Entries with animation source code

[BEGIN]

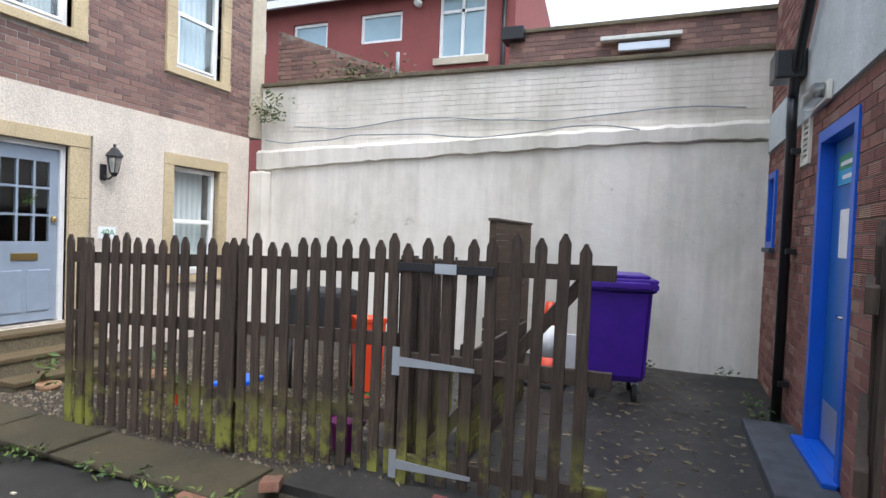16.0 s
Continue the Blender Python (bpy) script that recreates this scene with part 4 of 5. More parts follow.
part("brace", bm_, FENCE, gt)
for z in (0.69, 0.03):
    b = bmesh.new()
    for yy, hh in ((20.36, 0.03), (19.85, 0.012)):
        for x in (3.175, 3.184):
            for s in (-1, 1):
                b.verts.new((x, yy, z + s * hh))
    bmesh.ops.convex_hull(b, input=b.verts[:])
    part("strap_hinge", b, STEEL, gt, "galvanised strap hinge")
    block("hinge_plate", 3.174, 3.183, 20.35, 20.40, z - 0.09, z + 0.09, STEEL, gt)
b = box(bmesh.new(), 3.16, 3.185, 19.75, 20.38, 1.27, 1.32)
part("bolt", b, IRON, gt, "black sliding bolt")
block("bolt_plate", 3.15, 3.162, 19.98, 20.12, 1.265, 1.325, STEEL, gt)
fence_run("picket_gate", (2.20, 18.15), (3.36, 17.83), 0.096, -0.1, 1.60, "dark picket gate standing open against the brick wall", "gate", 1, (0.2, 0.75, 1.35))
# second fence row and plank panels inside
fence_run("picket_fence", (3.36, 20.36), (4.65, 20.55), 0.13, YZ, 1.30, "mossy picket fence return inside the yard", "fence", 1)
pp = thing("plank_bin", 4.2, 20.0, YZ, "low compost bin of weathered horizontal planks", "compost bin")
for i in range(6):
    block("plank", 3.75, 5.35, 20.05, 20.075, YZ + 0.02 + i * 0.13, YZ + 0.135 + i * 0.13, FENCE, pp, 0.004)
    block("plank", 5.35, 5.375, 20.05, 20.5, YZ + 0.02 + i * 0.13, YZ + 0.135 + i * 0.13, FENCE, pp, 0.004)
block("post", 5.28, 5.35, 20.08, 20.15, YZ, 0.72, FENCE, pp)
block("post", 3.75, 3.82, 20.08, 20.15, YZ, 0.72, FENCE, pp)
pl = thing("timber_screen", 6.4, 20.5, YZ, "tall panel of thin weathered brown slats standing in the yard", "panel")
for i in range(26):
    block("plank", 5.72, 7.36, 20.50, 20.518 + 0.004 * (i % 2), YZ + 0.068 * i, YZ + 0.0665 + 0.068 * i, PLANK, pl, 0.003)
for x in (5.735, 6.50, 7.28):
    block("post", x, x + 0.06, 20.525, 20.58, YZ, YZ + 1.79, PLANK, pl)
block("cap_rail", 5.70, 7.38, 20.49, 20.59, YZ + 1.77, YZ + 1.80, PLANK, pl, 0.004)

# traffic cone
tc = thing("traffic_cone", 6.12, 19.97, YZ, "orange and white traffic cone on a black base", "cone")
block("base", 5.90, 6.34, 19.75, 20.19, YZ, YZ + 0.05, RUBBER, tc, 0.015)
for z0, z1, m in ((0.05, 0.32, ORANGE), (0.32, 0.66, WHITE), (0.66, 0.91, ORANGE)):
    part("sleeve" if m is WHITE else "body", lathe(bmesh.new(), 6.12, 19.97, [(0.17 - 0.14 * z0, YZ + z0), (0.17 - 0.14 * z1, YZ + z1)], 22), m, tc, "", True)

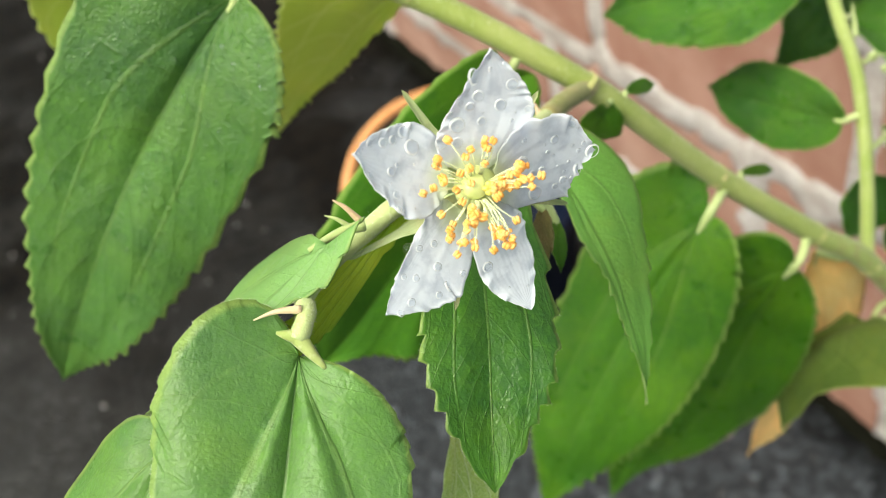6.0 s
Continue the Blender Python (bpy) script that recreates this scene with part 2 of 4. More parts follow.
# whitish rim at a drop's foot: the gathered light is painted as colour
m = Nodes("drop_rim_glint")
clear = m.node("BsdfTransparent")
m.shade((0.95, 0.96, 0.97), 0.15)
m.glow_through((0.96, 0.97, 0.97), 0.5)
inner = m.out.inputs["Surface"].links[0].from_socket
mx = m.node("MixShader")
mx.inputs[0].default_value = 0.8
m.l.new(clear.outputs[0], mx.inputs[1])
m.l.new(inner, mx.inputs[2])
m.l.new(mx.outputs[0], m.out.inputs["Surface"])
drop_rim_glint = m.mat

m = Nodes("orange_anther")
n1 = m.noise(m.coords("Object"), 1800.0, 2.0)
m.shade(m.mix(m.step(n1, 0.4, 0.6), (0.86, 0.38, 0.07), (0.93, 0.54, 0.17)), 0.6, m.bump(n1, 0.6, 0.0002))
anther_mat = m.mat
m = Nodes("pale_filament")
m.shade(m.mix(m.noise(m.coords("Object"), 600.0), (0.68, 0.74, 0.36), (0.82, 0.85, 0.6)), 0.5)
filament_mat = m.mat
m = Nodes("yellow_green_ovary")
n1 = m.noise(m.coords("Object"), 900.0)
m.shade(m.mix(n1, (0.58, 0.66, 0.22), (0.74, 0.78, 0.34)), 0.5, m.bump(n1, 0.4, 0.0002))
ovary_mat = m.mat
m = Nodes("yellow_stigma")
n1 = m.noise(m.coords("Object"), 1500.0)
m.shade(m.mix(n1, (0.80, 0.66, 0.10), (0.90, 0.82, 0.24)), 0.5, m.bump(n1, 0.5, 0.0002))
stigma_mat = m.mat

# corner of the brick wall, its run and its depth
CORNER = Vector((0.201, 0.256, 0.0))
AZ = radians(28.4)
ALONG = Vector((-math.sin(AZ), math.cos(AZ), 0))
BACK = Vector((math.cos(AZ), math.sin(AZ), 0))

# brick, mortar, ground, bucket
m = Nodes("fired_clay_brick")
co = m.coords("Object")
info = m.node("ObjectInfo")
big = m.noise(co, 14.0, 5.0, 0.65)
fine = m.noise(co, 260.0, 4.0, 0.7)
col = m.mix(m.step(big, 0.3, 0.72), (0.235, 0.119, 0.089), (0.385, 0.236, 0.190))
col = m.mix(m.math("MULTIPLY", info.outputs["Random"], 0.35), col, (0.27, 0.115, 0.08))
smear = m.step(m.noise(co, 38.0, 6.0, 0.7), 0.56, 0.74)
col = m.mix(m.math("MULTIPLY", smear, 0.40), col, (0.60, 0.46, 0.40))
dirt = m.step(m.noise(co, 21.0, 5.0, 0.7), 0.60, 0.78)
col = m.mix(m.math("MULTIPLY", dirt, 0.5), col, (0.14, 0.07, 0.05))
m.shade(col, 0.85, m.bump(m.math("ADD", fine, m.math("MULTIPLY", smear, 0.8)), 0.5, 0.0012), Specular_IOR_Level=0.25)
brick_mat = m.mat

m = Nodes("lime_mortar")
co = m.coords("Object")
n1 = m.noise(co, 45.0, 6.0, 0.7)
n2 = m.noise(co, 380.0, 4.0, 0.7)
col = m.mix(m.step(n1, 0.3, 0.7), (0.34, 0.29, 0.265), (0.50, 0.47, 0.46))
col = m.mix(m.math("MULTIPLY", m.step(n2, 0.52, 0.70), 0.75), col, (0.20, 0.16, 0.145))
col = m.mix(m.math("MULTIPLY", m.step(m.noise(co, 210.0, 5.0, 0.7), 0.55, 0.7), 0.6), col, (0.72, 0.71, 0.71))
m.shade(col, 0.92, m.bump(m.math("ADD", n2, n1), 0.8, 0.002), Specular_IOR_Level=0.2)
mortar_mat = m.mat

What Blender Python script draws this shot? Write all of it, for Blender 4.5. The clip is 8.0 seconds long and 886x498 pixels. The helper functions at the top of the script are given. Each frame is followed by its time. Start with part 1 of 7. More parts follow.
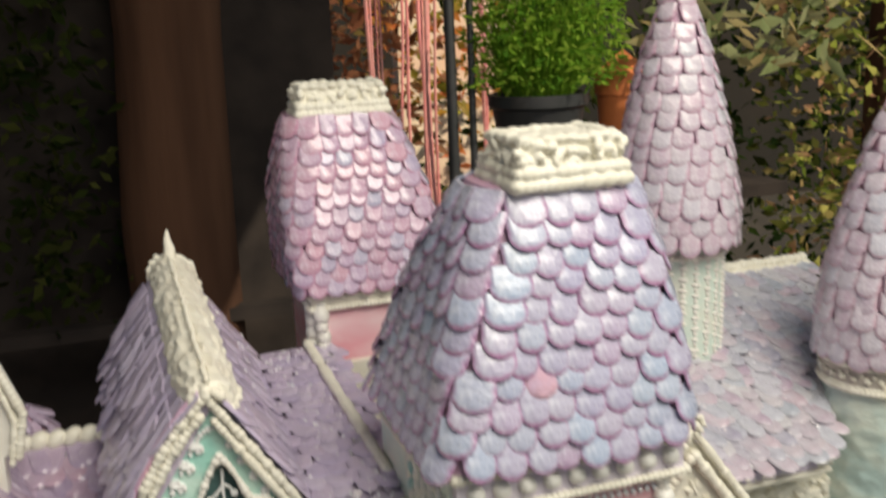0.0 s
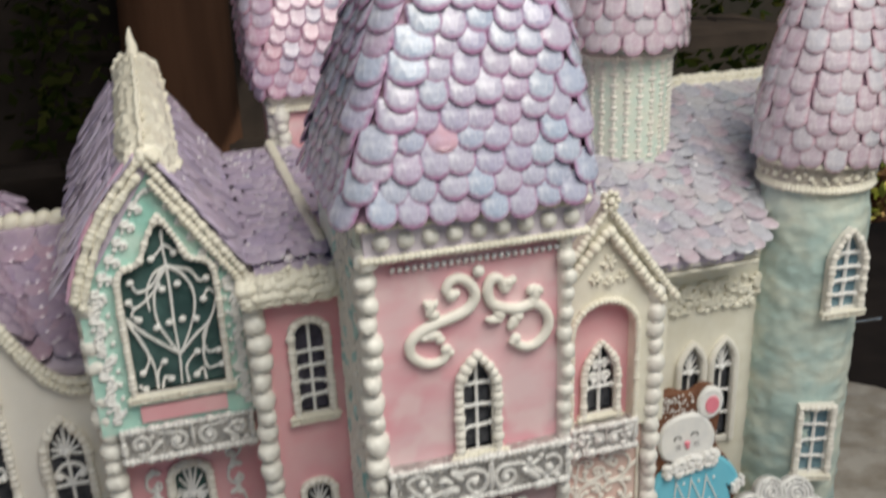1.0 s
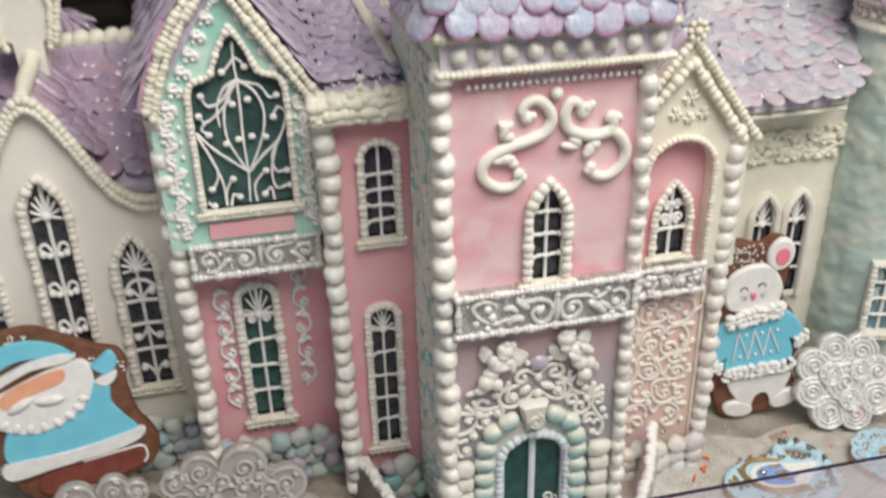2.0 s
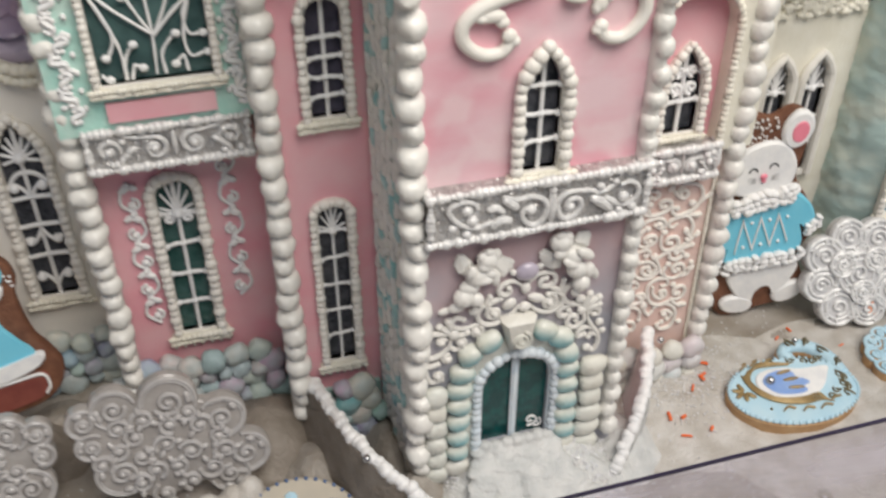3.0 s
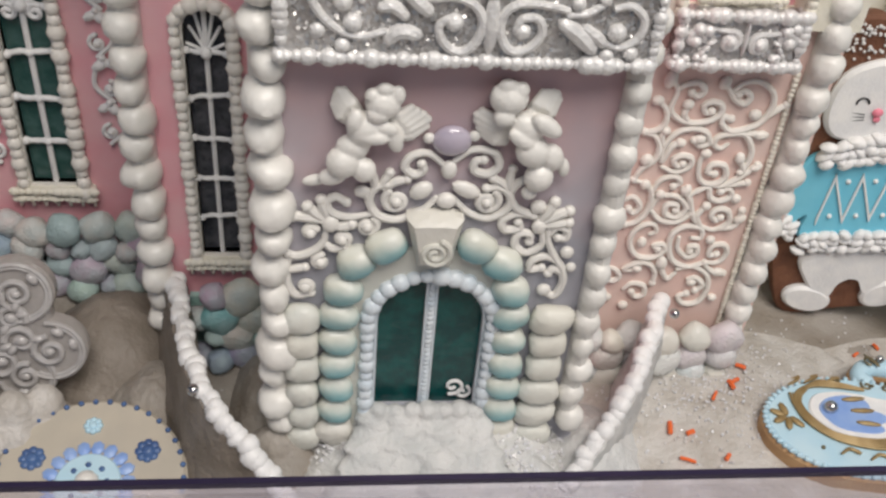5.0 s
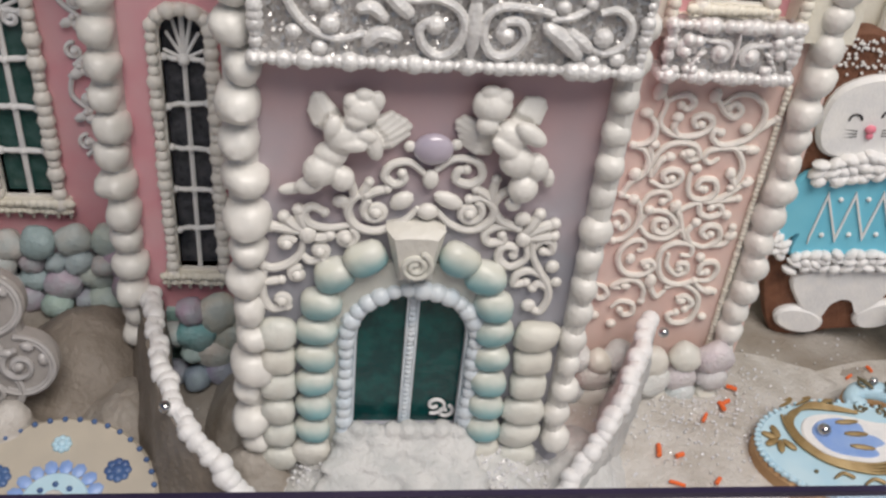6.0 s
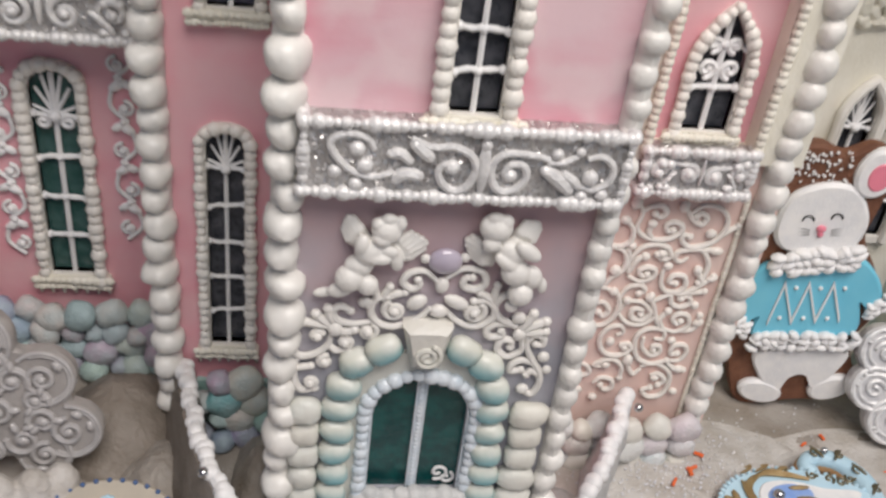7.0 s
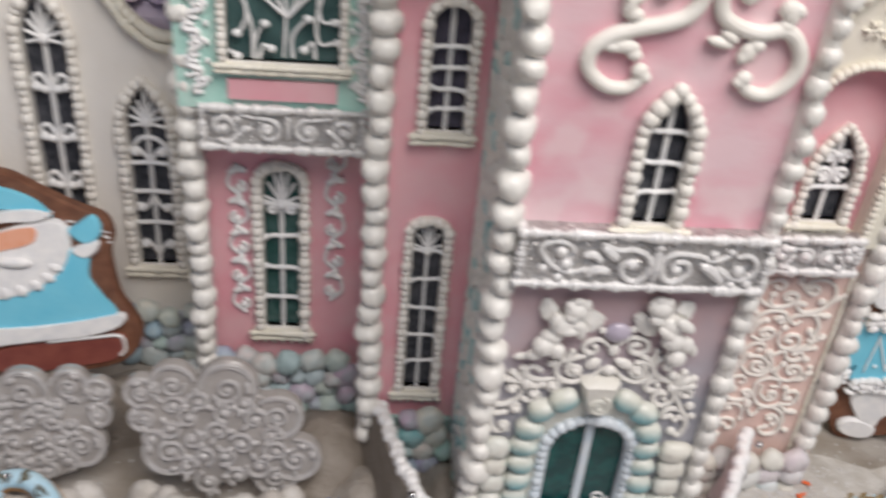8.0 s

[END]

→ **SET PROBLEM**: Every entry above needs to be retyped exactly; drop the pictures.

→ **WRITTEN RESPONSE**:
16.0 s
Continue the Blender Python (bpy) script that recreates this scene with part 4 of 5. More parts follow.
part("brace", bm_, FENCE, gt)
for z in (0.69, 0.03):
    b = bmesh.new()
    for yy, hh in ((20.36, 0.03), (19.85, 0.012)):
        for x in (3.175, 3.184):
            for s in (-1, 1):
                b.verts.new((x, yy, z + s * hh))
    bmesh.ops.convex_hull(b, input=b.verts[:])
    part("strap_hinge", b, STEEL, gt, "galvanised strap hinge")
    block("hinge_plate", 3.174, 3.183, 20.35, 20.40, z - 0.09, z + 0.09, STEEL, gt)
b = box(bmesh.new(), 3.16, 3.185, 19.75, 20.38, 1.27, 1.32)
part("bolt", b, IRON, gt, "black sliding bolt")
block("bolt_plate", 3.15, 3.162, 19.98, 20.12, 1.265, 1.325, STEEL, gt)
fence_run("picket_gate", (2.20, 18.15), (3.36, 17.83), 0.096, -0.1, 1.60, "dark picket gate standing open against the brick wall", "gate", 1, (0.2, 0.75, 1.35))
# second fence row and plank panels inside
fence_run("picket_fence", (3.36, 20.36), (4.65, 20.55), 0.13, YZ, 1.30, "mossy picket fence return inside the yard", "fence", 1)
pp = thing("plank_bin", 4.2, 20.0, YZ, "low compost bin of weathered horizontal planks", "compost bin")
for i in range(6):
    block("plank", 3.75, 5.35, 20.05, 20.075, YZ + 0.02 + i * 0.13, YZ + 0.135 + i * 0.13, FENCE, pp, 0.004)
    block("plank", 5.35, 5.375, 20.05, 20.5, YZ + 0.02 + i * 0.13, YZ + 0.135 + i * 0.13, FENCE, pp, 0.004)
block("post", 5.28, 5.35, 20.08, 20.15, YZ, 0.72, FENCE, pp)
block("post", 3.75, 3.82, 20.08, 20.15, YZ, 0.72, FENCE, pp)
pl = thing("timber_screen", 6.4, 20.5, YZ, "tall panel of thin weathered brown slats standing in the yard", "panel")
for i in range(26):
    block("plank", 5.72, 7.36, 20.50, 20.518 + 0.004 * (i % 2), YZ + 0.068 * i, YZ + 0.0665 + 0.068 * i, PLANK, pl, 0.003)
for x in (5.735, 6.50, 7.28):
    block("post", x, x + 0.06, 20.525, 20.58, YZ, YZ + 1.79, PLANK, pl)
block("cap_rail", 5.70, 7.38, 20.49, 20.59, YZ + 1.77, YZ + 1.80, PLANK, pl, 0.004)

# traffic cone
tc = thing("traffic_cone", 6.12, 19.97, YZ, "orange and white traffic cone on a black base", "cone")
block("base", 5.90, 6.34, 19.75, 20.19, YZ, YZ + 0.05, RUBBER, tc, 0.015)
for z0, z1, m in ((0.05, 0.32, ORANGE), (0.32, 0.66, WHITE), (0.66, 0.91, ORANGE)):
    part("sleeve" if m is WHITE else "body", lathe(bmesh.new(), 6.12, 19.97, [(0.17 - 0.14 * z0, YZ + z0), (0.17 - 0.14 * z1, YZ + z1)], 22), m, tc, "", True)

6.0 s
Continue the Blender Python (bpy) script that recreates this scene with part 2 of 4. More parts follow.
# whitish rim at a drop's foot: the gathered light is painted as colour
m = Nodes("drop_rim_glint")
clear = m.node("BsdfTransparent")
m.shade((0.95, 0.96, 0.97), 0.15)
m.glow_through((0.96, 0.97, 0.97), 0.5)
inner = m.out.inputs["Surface"].links[0].from_socket
mx = m.node("MixShader")
mx.inputs[0].default_value = 0.8
m.l.new(clear.outputs[0], mx.inputs[1])
m.l.new(inner, mx.inputs[2])
m.l.new(mx.outputs[0], m.out.inputs["Surface"])
drop_rim_glint = m.mat

m = Nodes("orange_anther")
n1 = m.noise(m.coords("Object"), 1800.0, 2.0)
m.shade(m.mix(m.step(n1, 0.4, 0.6), (0.86, 0.38, 0.07), (0.93, 0.54, 0.17)), 0.6, m.bump(n1, 0.6, 0.0002))
anther_mat = m.mat
m = Nodes("pale_filament")
m.shade(m.mix(m.noise(m.coords("Object"), 600.0), (0.68, 0.74, 0.36), (0.82, 0.85, 0.6)), 0.5)
filament_mat = m.mat
m = Nodes("yellow_green_ovary")
n1 = m.noise(m.coords("Object"), 900.0)
m.shade(m.mix(n1, (0.58, 0.66, 0.22), (0.74, 0.78, 0.34)), 0.5, m.bump(n1, 0.4, 0.0002))
ovary_mat = m.mat
m = Nodes("yellow_stigma")
n1 = m.noise(m.coords("Object"), 1500.0)
m.shade(m.mix(n1, (0.80, 0.66, 0.10), (0.90, 0.82, 0.24)), 0.5, m.bump(n1, 0.5, 0.0002))
stigma_mat = m.mat

# corner of the brick wall, its run and its depth
CORNER = Vector((0.201, 0.256, 0.0))
AZ = radians(28.4)
ALONG = Vector((-math.sin(AZ), math.cos(AZ), 0))
BACK = Vector((math.cos(AZ), math.sin(AZ), 0))

# brick, mortar, ground, bucket
m = Nodes("fired_clay_brick")
co = m.coords("Object")
info = m.node("ObjectInfo")
big = m.noise(co, 14.0, 5.0, 0.65)
fine = m.noise(co, 260.0, 4.0, 0.7)
col = m.mix(m.step(big, 0.3, 0.72), (0.235, 0.119, 0.089), (0.385, 0.236, 0.190))
col = m.mix(m.math("MULTIPLY", info.outputs["Random"], 0.35), col, (0.27, 0.115, 0.08))
smear = m.step(m.noise(co, 38.0, 6.0, 0.7), 0.56, 0.74)
col = m.mix(m.math("MULTIPLY", smear, 0.40), col, (0.60, 0.46, 0.40))
dirt = m.step(m.noise(co, 21.0, 5.0, 0.7), 0.60, 0.78)
col = m.mix(m.math("MULTIPLY", dirt, 0.5), col, (0.14, 0.07, 0.05))
m.shade(col, 0.85, m.bump(m.math("ADD", fine, m.math("MULTIPLY", smear, 0.8)), 0.5, 0.0012), Specular_IOR_Level=0.25)
brick_mat = m.mat

m = Nodes("lime_mortar")
co = m.coords("Object")
n1 = m.noise(co, 45.0, 6.0, 0.7)
n2 = m.noise(co, 380.0, 4.0, 0.7)
col = m.mix(m.step(n1, 0.3, 0.7), (0.34, 0.29, 0.265), (0.50, 0.47, 0.46))
col = m.mix(m.math("MULTIPLY", m.step(n2, 0.52, 0.70), 0.75), col, (0.20, 0.16, 0.145))
col = m.mix(m.math("MULTIPLY", m.step(m.noise(co, 210.0, 5.0, 0.7), 0.55, 0.7), 0.6), col, (0.72, 0.71, 0.71))
m.shade(col, 0.92, m.bump(m.math("ADD", n2, n1), 0.8, 0.002), Specular_IOR_Level=0.2)
mortar_mat = m.mat

What Blender Python script draws this shot? Write all of it, for Blender 4.5. The clip is 8.0 seconds long and 886x498 pixels. The helper functions at the top of the script are given. Each frame is followed by its time. Start with part 1 of 7. More parts follow.
0.0 s
1.0 s
2.0 s
3.0 s
5.0 s
6.0 s
7.0 s
8.0 s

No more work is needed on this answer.